## BEGIN Material provided
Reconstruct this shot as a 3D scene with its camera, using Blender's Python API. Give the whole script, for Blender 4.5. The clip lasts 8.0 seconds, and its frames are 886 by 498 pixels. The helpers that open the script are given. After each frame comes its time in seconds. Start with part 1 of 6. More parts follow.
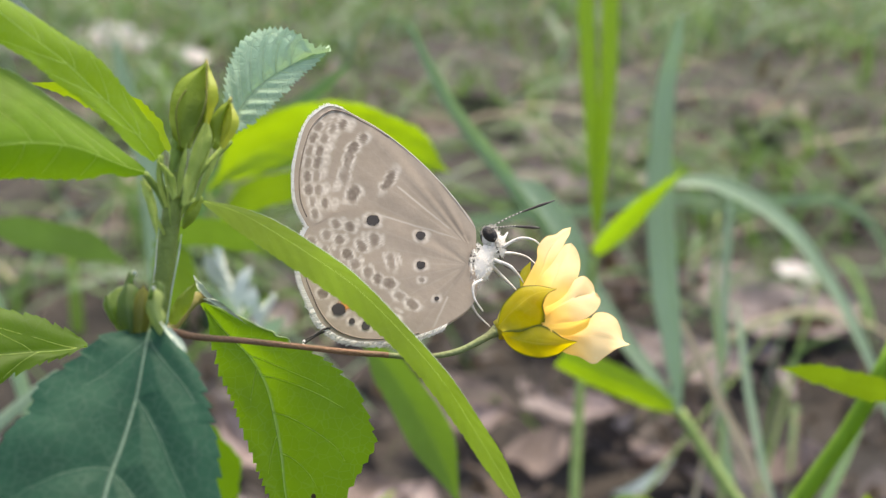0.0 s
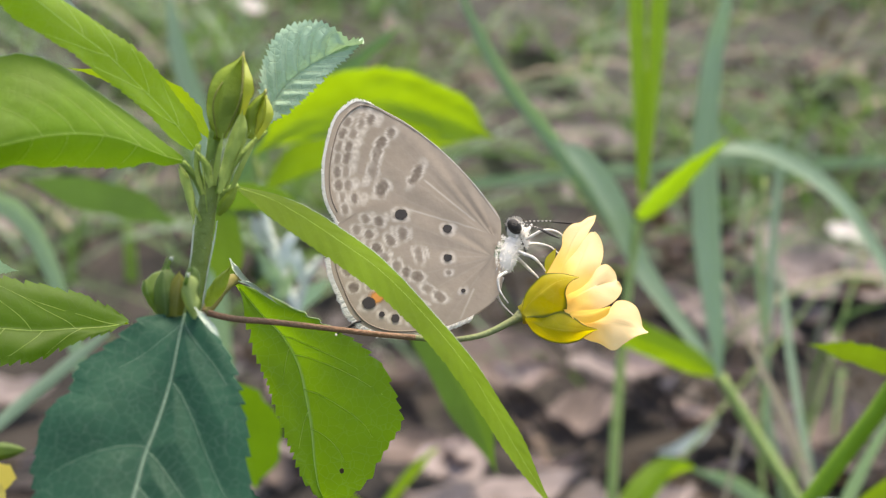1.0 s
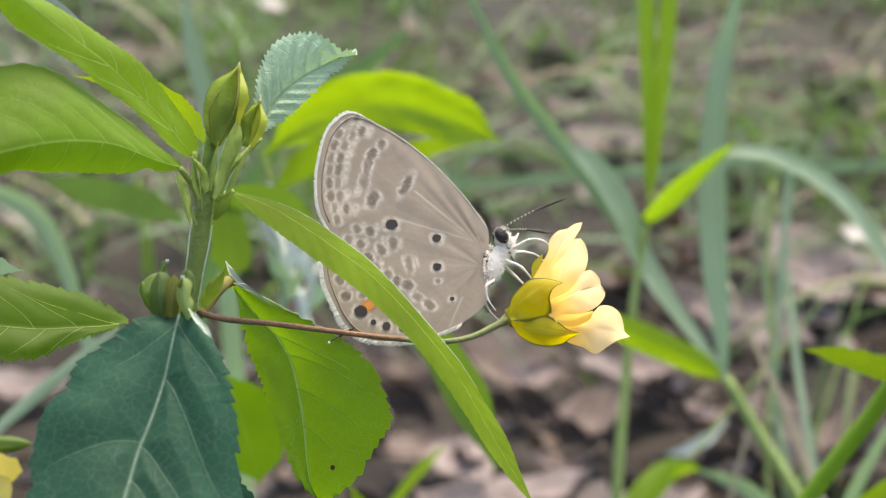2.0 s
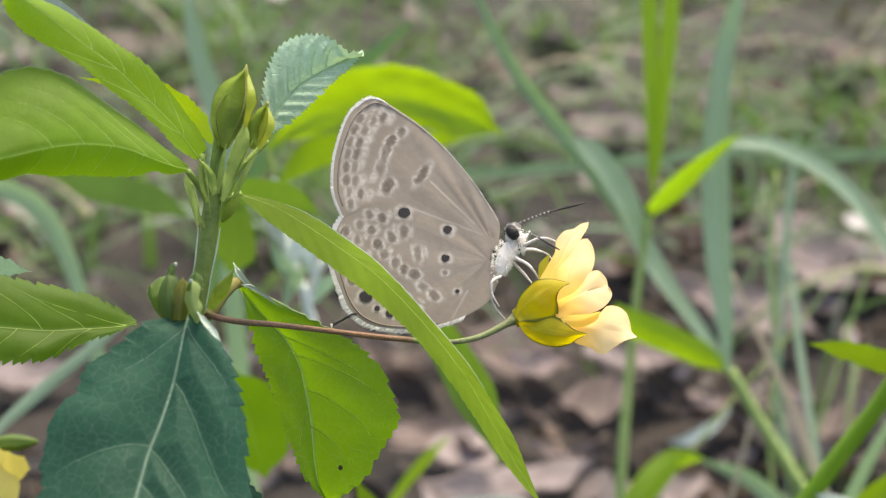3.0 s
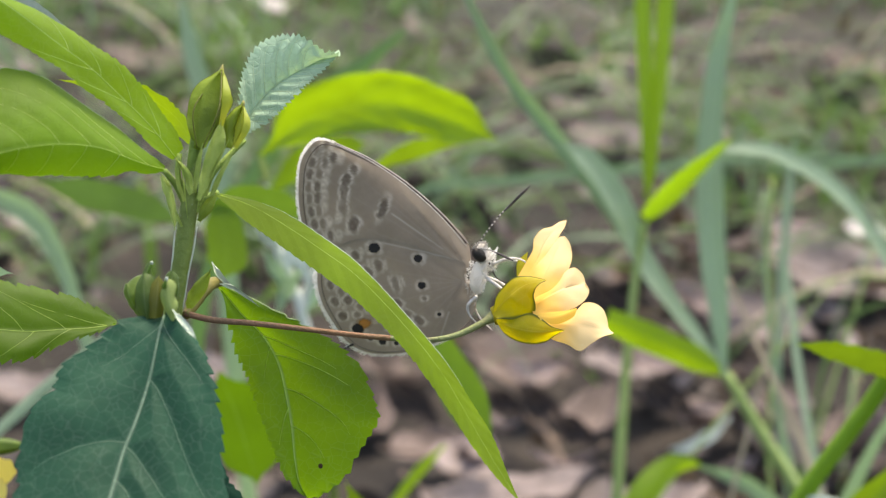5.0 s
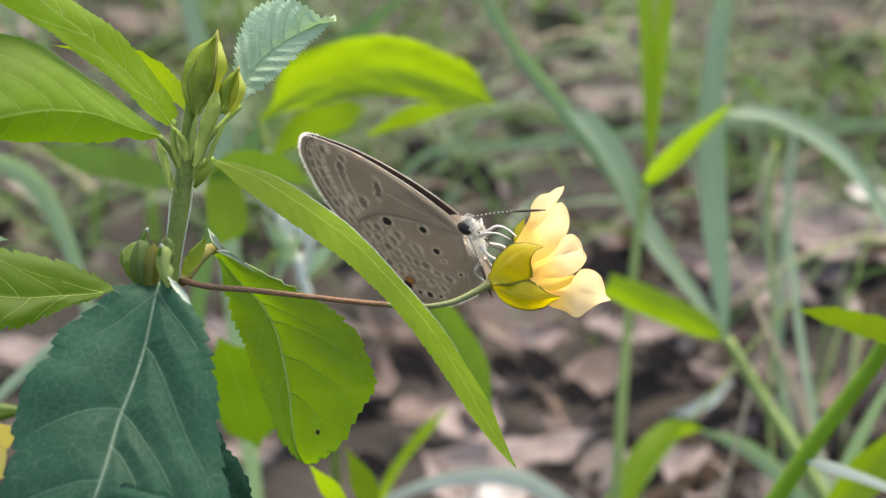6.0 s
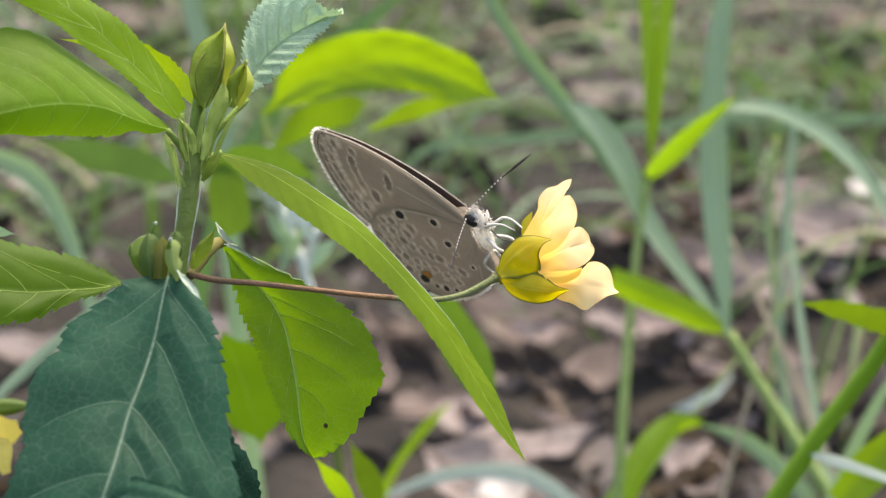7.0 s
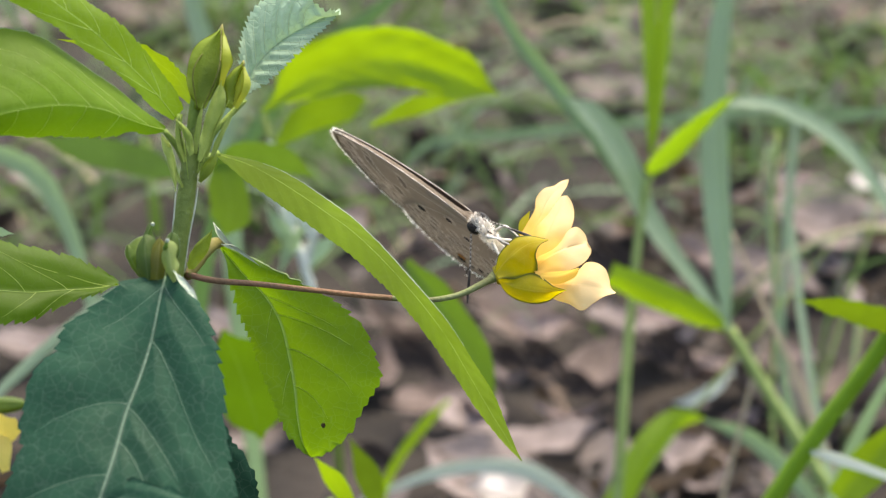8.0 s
## END Material provided
Written exercise: Using the data above, write out every line exactly, leaving the images behind.

Output below:
Reconstruct this shot as a 3D scene with its camera, using Blender's Python API. Give the whole script, for Blender 4.5. The clip lasts 8.0 seconds, and its frames are 886 by 498 pixels. The helpers that open the script are given. After each frame comes its time in seconds. Start with part 1 of 6. More parts follow.
0.0 s
1.0 s
2.0 s
3.0 s
5.0 s
6.0 s
7.0 s
8.0 s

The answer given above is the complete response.